----- DATA SHOWN

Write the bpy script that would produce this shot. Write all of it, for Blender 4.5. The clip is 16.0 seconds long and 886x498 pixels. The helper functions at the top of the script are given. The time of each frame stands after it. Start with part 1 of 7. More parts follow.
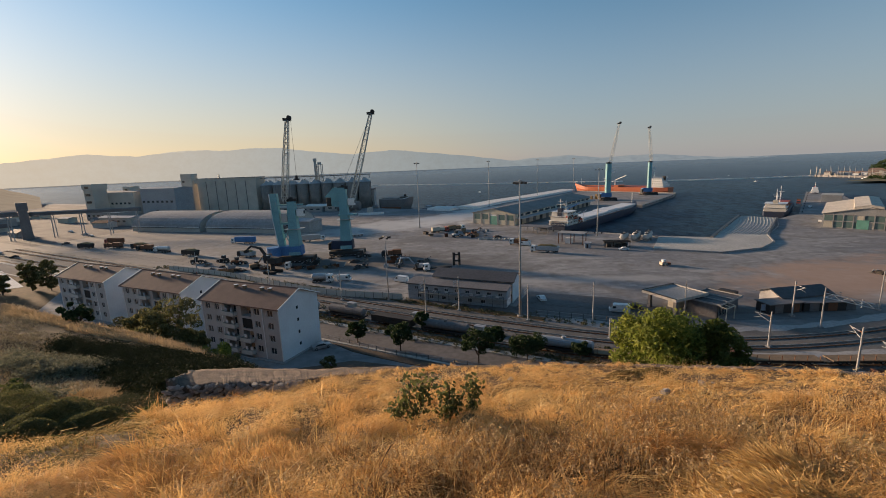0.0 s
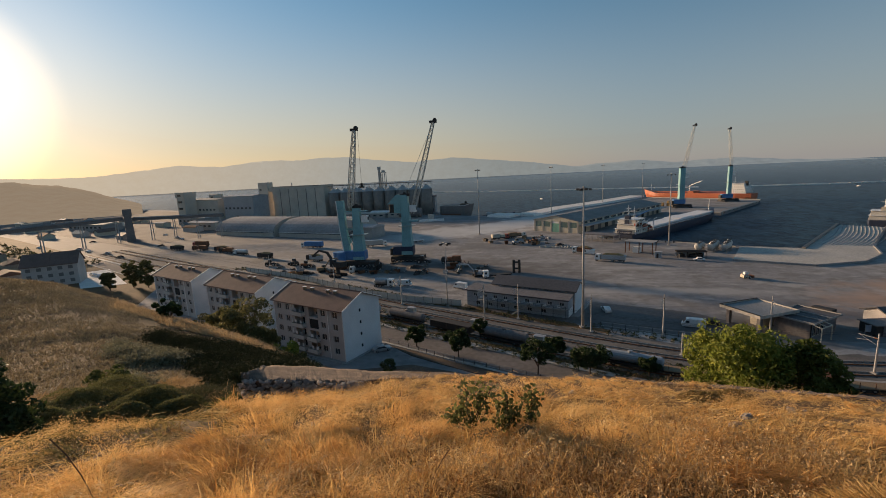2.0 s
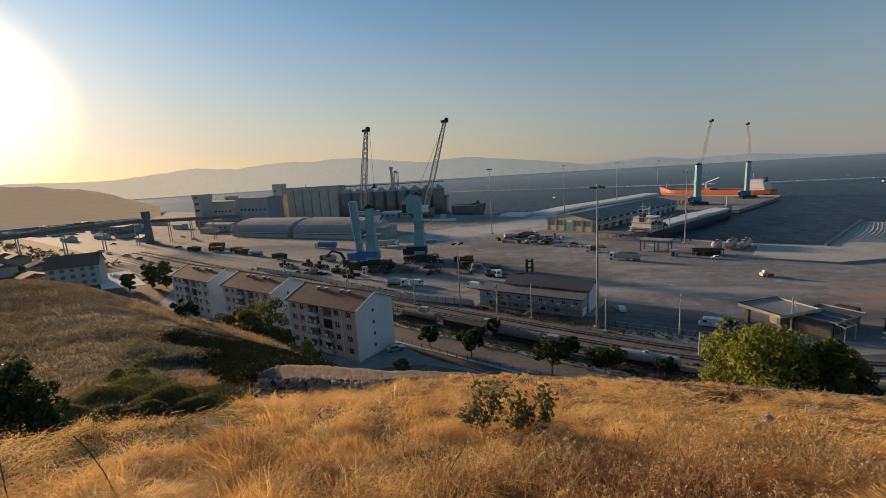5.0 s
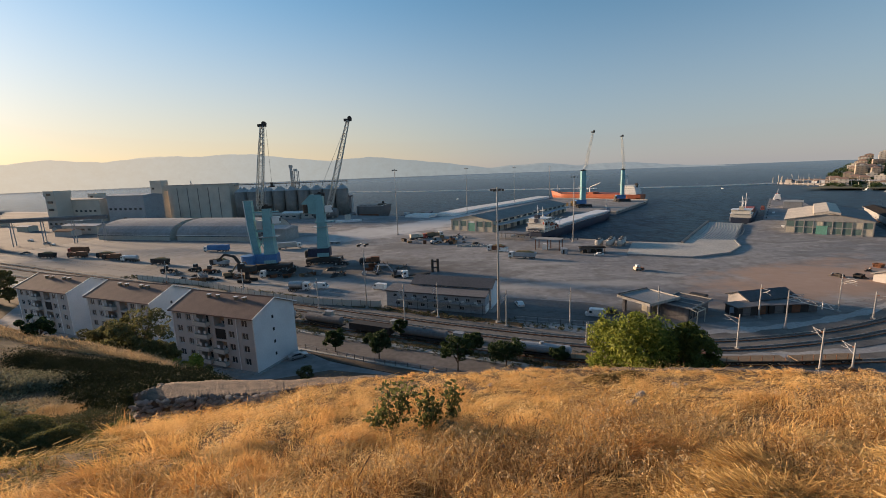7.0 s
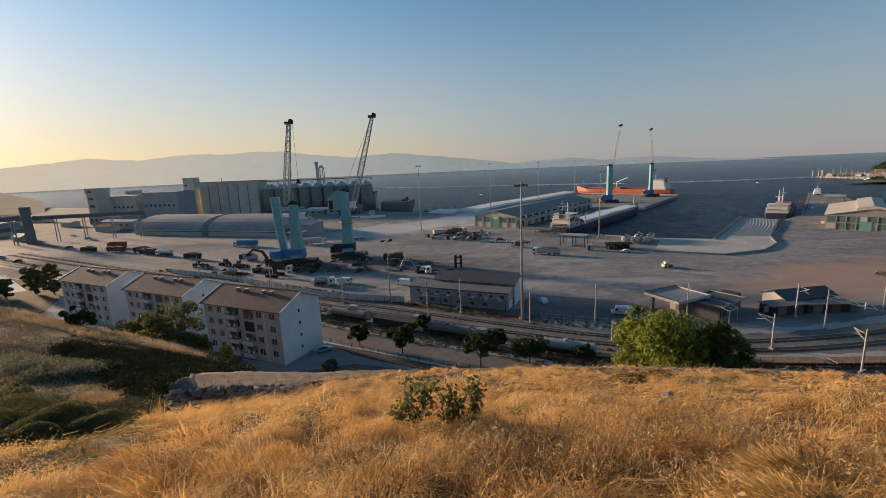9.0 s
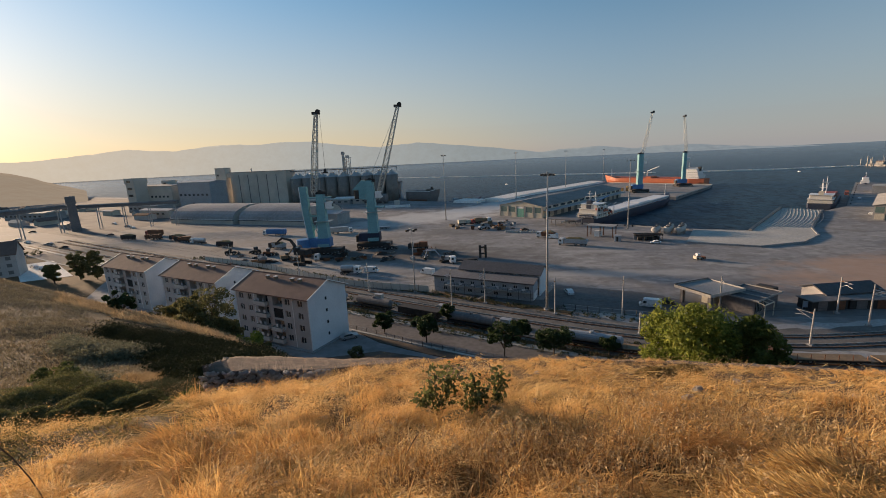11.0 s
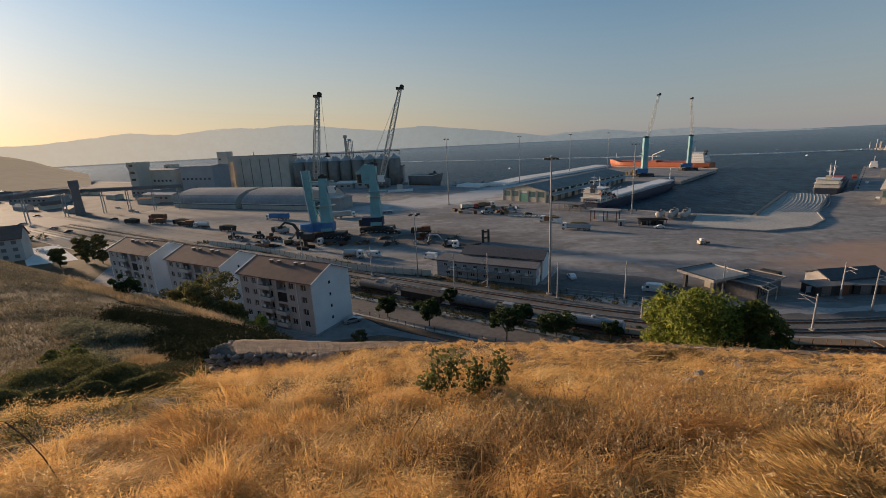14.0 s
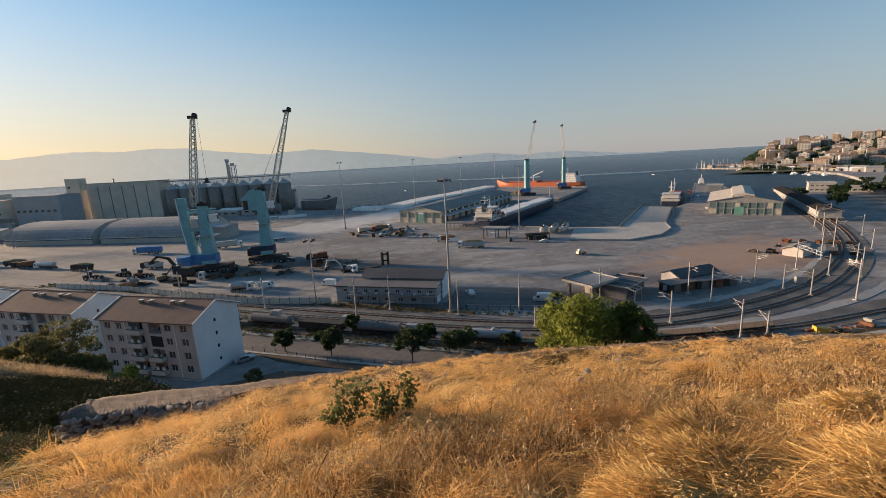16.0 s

----------

Retype the whole listing exactly and leave the pictures out.

Write the bpy script that would produce this shot. Write all of it, for Blender 4.5. The clip is 16.0 seconds long and 886x498 pixels. The helper functions at the top of the script are given. The time of each frame stands after it. Start with part 1 of 7. More parts follow.
0.0 s
2.0 s
5.0 s
7.0 s
9.0 s
11.0 s
14.0 s
16.0 s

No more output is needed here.